I'm trying to connect to a headless machine over a crossover cable. The headless machine gets it's address via dhcp. What is the easiest way to give the headless machine an ip address so I can connect to it?
My Laptop -- Ethernet Cable -- Headless machine
The headless machine is running ssh, but I don't know the ip address it has. I know it was configured for dhcp to get the address, and it runs Fedora 25.
If you're unable to get on the console, I think you have one option:
Start up a DHCP server on your machine, connect to the headless server, then watch the DHCP logs for which IP address gets assigned.
WARNING: If you do this, make damn sure that you disable and uninstall the DHCP server from your machine before connecting it to the rest of your network, lest you wreak havoc and cause yourself a huge headache.
Assumption is that this headless server has no "crash cart" connections such as USB ports for keyboard/mouse, or a VGA/DVI/HDMI output for a monitor.
Many OS's will auto-assign an IP in the 192.168.1.x range - change your laptop's IP to 192.168.1.254 (the oft-used 'gateway' address) with a mask of /24 (255.255.255.0). That should (!) put it in the same subnet as the system. You can then try SSH to 192.168.1.1 .. 192.168.1.10 (while the server might select anything from 1 .. 254, since it's "all alone" it likely will select something in the first 10 IP's available).
If you have access to a gateway with a DHCP server, connect it to the headless system and your laptop, using normal (not crossover) patch cables, and then log into its config page (your gateway IP) to see which IP's have been assigned. SSH to the other IP.

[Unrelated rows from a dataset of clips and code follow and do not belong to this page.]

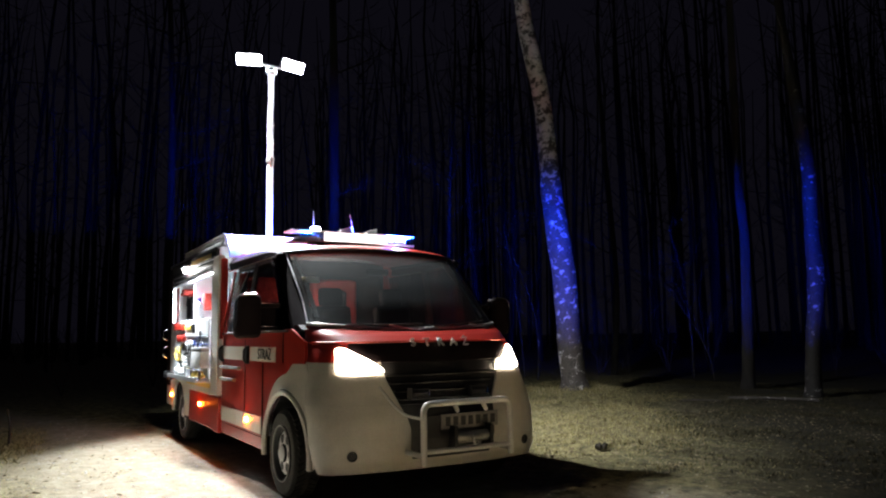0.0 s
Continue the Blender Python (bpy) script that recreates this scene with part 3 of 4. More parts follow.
def cab_interior():
    bm = bmesh.new()
    rows = []
    for y, z in ((-0.42, 1.345), (-0.20, 1.36), (0.02, 1.33), (0.10, 1.22), (0.12, 0.85)):
        rows.append([(x, y + 0.12 * (abs(x) / 0.86) ** 3, z - 0.02 * abs(x)) for x in spread(-0.87, 0.87, 14)])
    grid(bm, rows)
    thick(bm, 0.02)
    part("dashboard", bm, BLACK, van, "", True)
    bm = bmesh.new()
    pts = [(0.45 + 0.19 * math.cos(a), 0.30 - 0.08 * math.sin(a), 1.20 + 0.17 * math.sin(a)) for a in spread(0, 2 * math.pi, 28)]
    tube(bm, pts, 0.014, 8, False)
    part("steering_wheel", bm, BLACK, van, "", True)
    for x in (-0.62, -0.22, 0.45):
        bm = bmesh.new()
        box(bm, (x, 0.62, 0.86), (0.42, 0.48, 0.16), 0.05, seg=3)
        seat = part("seat", bm, DARKCLOTH, van, "cab seat with red trim", True)
        bm = bmesh.new()
        box(bm, (x, 0.90, 1.25), (0.40, 0.12, 0.66), 0.05, pose(0, 0, 0, -10), 3)
        part("backrest", bm, DARKCLOTH, seat, "", True)
        bm = bmesh.new()
        box(bm, (x, 0.97, 1.67), (0.24, 0.09, 0.18), 0.04, pose(0, 0, 0, -8), 3)
        part("headrest", bm, DARKCLOTH, seat, "", True)
    bm = bmesh.new()
    box(bm, (0, 2.01, 1.50), (1.72, 0.04, 1.30), 0.01)
    part("bulkhead", bm, DARKCLOTH, van)
    bm = bmesh.new()
    box(bm, (0.18, 1.90, 1.45), (0.54, 0.14, 0.94), 0.05, seg=3)
    crew = part("crew_seat", bm, SEAT, van, "bright red crew seat back", True)
    bm = bmesh.new()
    box(bm, (0.16, 1.80, 1.69), (0.26, 0.10, 0.20), 0.04, seg=3)
    part("crew_headrest", bm, DARKCLOTH, crew, "", True)
    bm = bmesh.new()
    box(bm, (-0.62, 1.92, 1.60), (0.34, 0.10, 0.66), 0.04, seg=3)
    part("crew_seat", bm, SEAT, van, "bright red crew seat back", True)
    bm = bmesh.new()
    box(bm, (0, 1.0, 0.60), (1.80, 2.0, 0.05), 0.01)
    part("cab_floor", bm, BLACK, van)
    bm = bmesh.new()
    box(bm, (0, 1.0, 0.42), (1.5, 2.9, 0.20), 0.03)
    part("chassis", bm, BLACK, van)
    bm = bmesh.new()
    box(bm, (0.0, 3.5, 0.52), (1.3, 2.9, 0.20), 0.03)
    part("chassis_rear", bm, BLACK, van)
    # Hidden lamp, added only to light the crew seat.
    bm = bmesh.new()
    box(bm, (-0.22, 1.04, 1.42), (0.16, 0.02, 0.06), 0.006)
    part("cab_fill_lamp", bm, glow("cab_fill_glow", (1.0, 0.80, 0.7), 130), van, "hidden lamp added behind a seat to light the crew seat")
    bm = bmesh.new()
    box(bm, (-0.05, 0.22, 1.86), (0.22, 0.03, 0.06), 0.02, seg=3)
    part("inside_mirror", bm, BLACK, van, "", True)
    bm = bmesh.new()
    box(bm, (-0.75, 0.08, 1.765), (0.16, 0.010, 0.05), 0.004)
    part("screen_sticker", bm, REFLECT, van, "pale sticker inside the windscreen")


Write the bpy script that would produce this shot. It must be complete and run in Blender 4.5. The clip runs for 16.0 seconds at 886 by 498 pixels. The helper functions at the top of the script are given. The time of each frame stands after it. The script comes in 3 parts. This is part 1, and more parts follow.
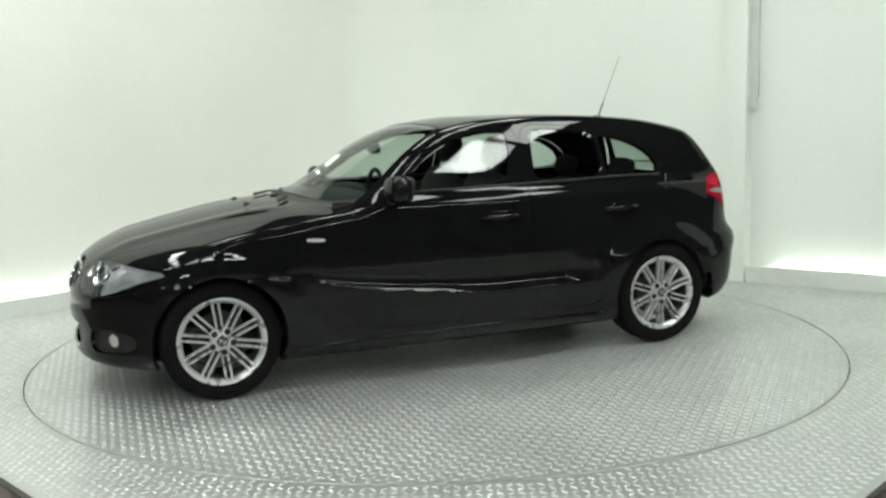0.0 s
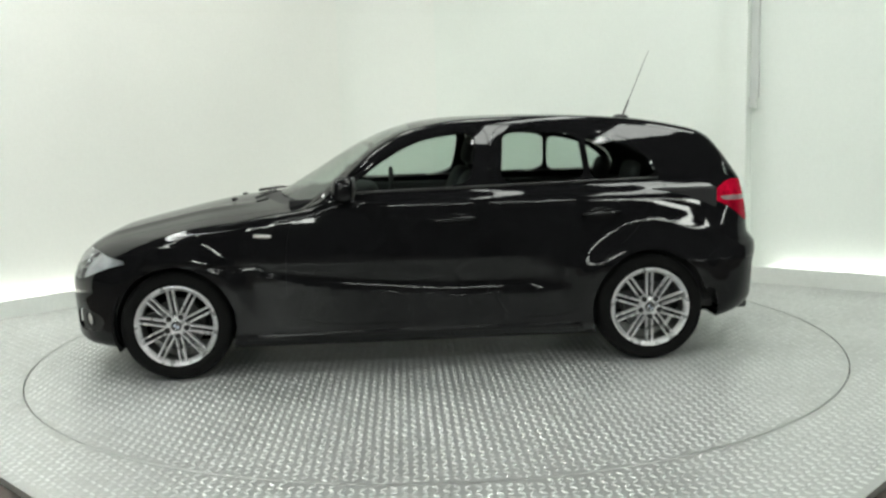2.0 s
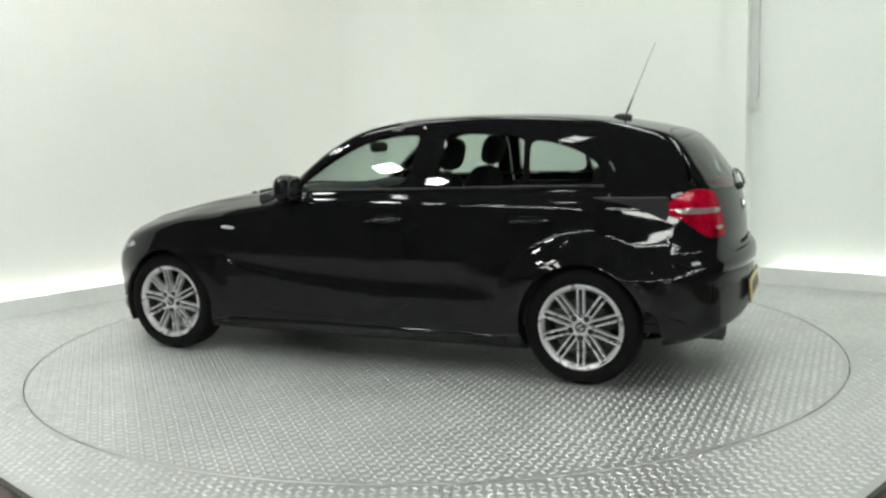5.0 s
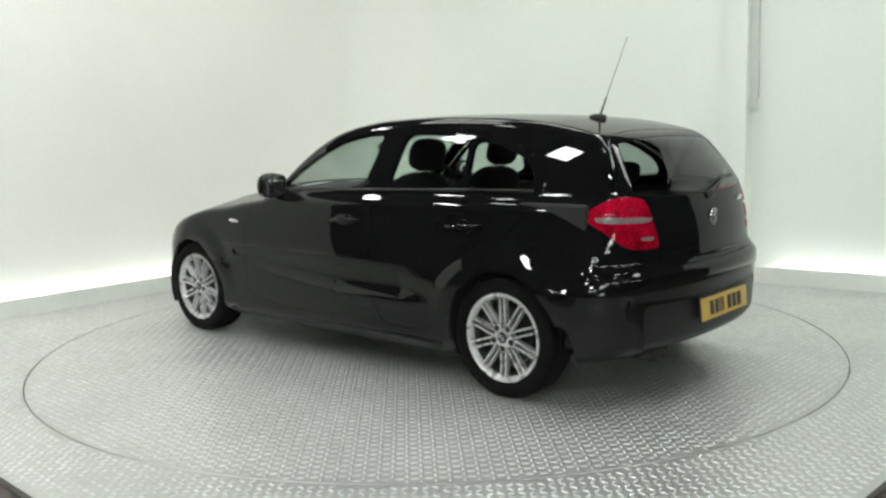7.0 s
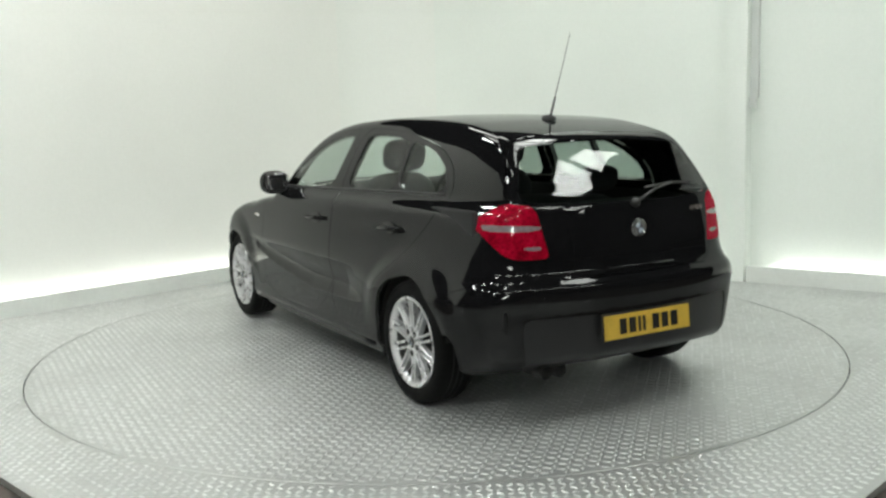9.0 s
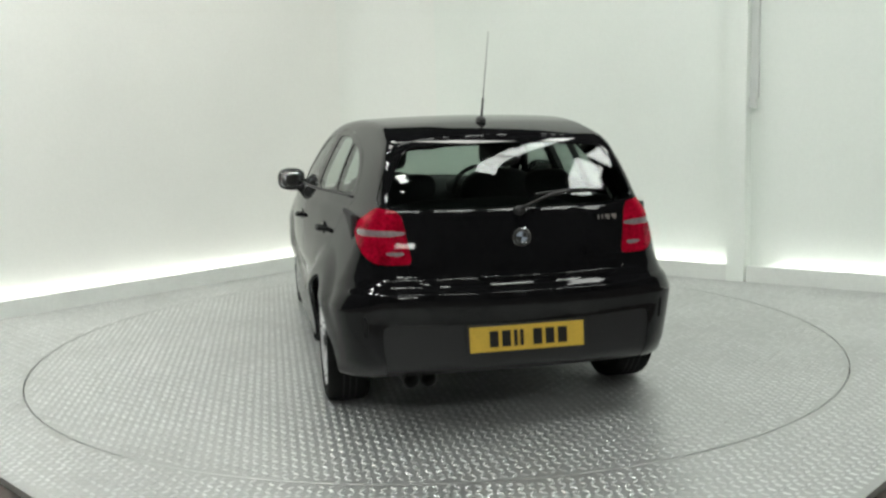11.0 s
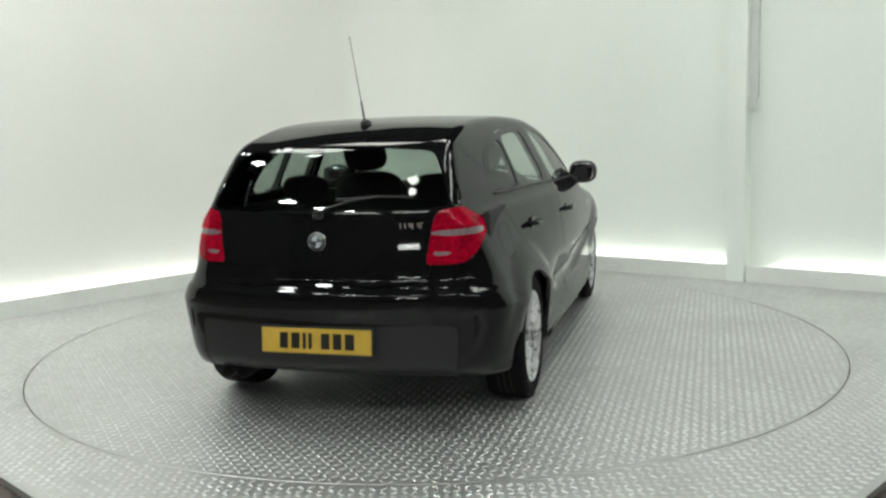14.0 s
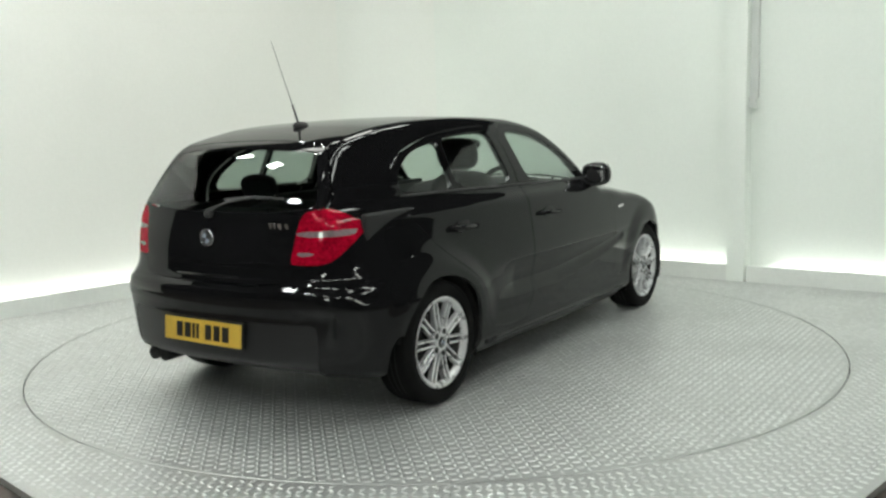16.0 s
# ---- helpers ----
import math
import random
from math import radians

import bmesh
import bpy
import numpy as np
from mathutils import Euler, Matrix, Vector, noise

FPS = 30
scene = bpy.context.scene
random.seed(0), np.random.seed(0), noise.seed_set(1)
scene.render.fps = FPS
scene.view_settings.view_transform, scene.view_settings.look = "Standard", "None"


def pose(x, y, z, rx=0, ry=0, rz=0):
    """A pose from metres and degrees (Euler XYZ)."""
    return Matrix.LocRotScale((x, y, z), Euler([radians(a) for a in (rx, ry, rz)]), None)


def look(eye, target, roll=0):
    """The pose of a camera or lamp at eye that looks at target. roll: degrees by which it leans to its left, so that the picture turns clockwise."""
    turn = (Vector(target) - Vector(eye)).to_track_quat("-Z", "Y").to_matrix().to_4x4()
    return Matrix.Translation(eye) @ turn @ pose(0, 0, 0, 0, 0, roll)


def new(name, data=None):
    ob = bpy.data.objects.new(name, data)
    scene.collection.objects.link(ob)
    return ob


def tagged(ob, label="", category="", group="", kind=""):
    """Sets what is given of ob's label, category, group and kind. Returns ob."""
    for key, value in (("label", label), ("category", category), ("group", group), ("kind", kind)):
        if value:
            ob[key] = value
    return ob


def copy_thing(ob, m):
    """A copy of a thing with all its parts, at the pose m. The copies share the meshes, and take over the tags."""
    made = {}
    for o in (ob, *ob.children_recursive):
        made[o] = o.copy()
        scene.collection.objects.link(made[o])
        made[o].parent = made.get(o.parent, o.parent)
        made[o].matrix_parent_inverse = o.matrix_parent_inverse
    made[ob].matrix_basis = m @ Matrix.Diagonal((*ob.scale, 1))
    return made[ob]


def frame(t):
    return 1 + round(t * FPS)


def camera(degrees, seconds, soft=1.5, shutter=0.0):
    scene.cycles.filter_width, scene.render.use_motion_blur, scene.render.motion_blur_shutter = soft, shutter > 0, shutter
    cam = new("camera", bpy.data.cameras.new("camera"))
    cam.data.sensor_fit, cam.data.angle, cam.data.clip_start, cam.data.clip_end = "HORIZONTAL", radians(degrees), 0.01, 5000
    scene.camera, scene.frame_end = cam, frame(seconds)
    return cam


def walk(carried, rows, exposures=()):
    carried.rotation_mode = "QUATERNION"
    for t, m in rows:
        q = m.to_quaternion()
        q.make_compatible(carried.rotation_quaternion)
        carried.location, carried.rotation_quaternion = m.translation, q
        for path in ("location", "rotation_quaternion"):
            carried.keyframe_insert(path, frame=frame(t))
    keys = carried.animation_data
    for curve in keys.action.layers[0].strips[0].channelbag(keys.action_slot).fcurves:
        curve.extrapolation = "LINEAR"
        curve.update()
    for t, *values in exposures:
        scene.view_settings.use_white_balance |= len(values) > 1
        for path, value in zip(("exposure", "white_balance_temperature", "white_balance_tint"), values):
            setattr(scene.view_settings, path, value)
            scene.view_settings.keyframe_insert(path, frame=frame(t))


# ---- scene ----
cam = camera(52.3, 16.0, soft=2.6)
EYE = look((0.0, -5.786, 1.365), (0.0559, 0.1588, 0.5529), -1.606)
walk(cam, [(0.0, EYE), (16.0, EYE)], [(0.0, 0.49, 6500, 3), (3.0, 0.47, 6500, 7), (9.0, 0.42, 6500, 7), (12.5, 0.25, 6500, 9), (16.0, 0.39, 6500, 6)])

# ---- world and light ----
world = bpy.data.worlds.new("hall_dark")
scene.world = world
world.use_nodes = True
world.node_tree.nodes["Background"].inputs[0].default_value = (0.9, 1.0, 0.93, 1)
world.node_tree.nodes["Background"].inputs[1].default_value = 0.02
STRIP_GLOW = 5.5
PANEL_GLOW = 10.0
BACK_GLOW = 6.8
FLOOD_GLOW = 75.0
BANK_GLOW = 20.0


# ---- materials ----
def material(name, color, rough=0.5, metal=0.0, coat=0.0, spec=0.5, grain=0.0, grain_scale=60.0, stain=0.0, stain_scale=2.0, bump=0.0, bump_scale=200.0, rough_var=0.0, rand=0.0):
    m = bpy.data.materials.new(name)
    m.use_nodes = True
    nt = m.node_tree
    b = nt.nodes["Principled BSDF"]
    b.inputs["Base Color"].default_value = (*color, 1)
    b.inputs["Roughness"].default_value = rough
    b.inputs["Metallic"].default_value = metal
    b.inputs["Specular IOR Level"].default_value = spec
    b.inputs["Coat Weight"].default_value = coat
    b.inputs["Coat IOR"].default_value = 1.42
    b.inputs["Coat Roughness"].default_value = 0.02
    coord = nt.nodes.new("ShaderNodeTexCoord")

    def tex(scale, detail=4):
        n = nt.nodes.new("ShaderNodeTexNoise")
        n.inputs["Scale"].default_value = scale
        n.inputs["Detail"].default_value = detail
        nt.links.new(coord.outputs["Object"], n.inputs["Vector"])
        return n.outputs["Fac"]

    def span(fac, lo, hi):
        n = nt.nodes.new("ShaderNodeMapRange")
        n.inputs["From Min"].default_value = 0.3
        n.inputs["From Max"].default_value = 0.7
        n.inputs["To Min"].default_value = lo
        n.inputs["To Max"].default_value = hi
        nt.links.new(fac, n.inputs["Value"])
        return n.outputs["Result"]

    value = None

    def times(a, b_):
        if a is None:
            return b_
        n = nt.nodes.new("ShaderNodeMath")
        n.operation = "MULTIPLY"
        nt.links.new(a, n.inputs[0])
        nt.links.new(b_, n.inputs[1])
        return n.outputs[0]

    if grain:
        value = times(value, span(tex(grain_scale), 1 - grain, 1 + grain))
    if stain:
        value = times(value, span(tex(stain_scale, 6), 1 - stain, 1 + stain))
    if rand:
        info = nt.nodes.new("ShaderNodeNewGeometry")
        n = nt.nodes.new("ShaderNodeMapRange")
        n.inputs["To Min"].default_value = 1 - rand
        n.inputs["To Max"].default_value = 1 + rand
        nt.links.new(info.outputs["Random Per Island"], n.inputs["Value"])
        value = times(value, n.outputs["Result"])
    if value is not None:
        mix = nt.nodes.new("ShaderNodeVectorMath")
        mix.operation = "SCALE"
        mix.inputs[0].default_value = color
        nt.links.new(value, mix.inputs["Scale"])
        nt.links.new(mix.outputs[0], b.inputs["Base Color"])
    if rough_var:
        nt.links.new(span(tex(stain_scale * 2.3, 6), max(rough - rough_var, 0.02), rough + rough_var), b.inputs["Roughness"])
    if bump:
        bn = nt.nodes.new("ShaderNodeBump")
        bn.inputs["Strength"].default_value = bump
        bn.inputs["Distance"].default_value = 0.002
        nt.links.new(tex(bump_scale, 3), bn.inputs["Height"])
        nt.links.new(bn.outputs["Normal"], b.inputs["Normal"])
    return m


def glowing(name, color, strength):
    m = material(name, color, 0.5)
    b = m.node_tree.nodes["Principled BSDF"]
    b.inputs["Emission Color"].default_value = (*color, 1)
    b.inputs["Emission Strength"].default_value = strength
    return m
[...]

You might also check to see if this system has a "Management" NIC connection - this often connects to a system management processor, a "little brother" computer built into an expansion card or on the server motherboard, that provides full out of band management. You can discover if it has one (and what the default login is) by Googling the server's make and model number plus "Out of Band Management".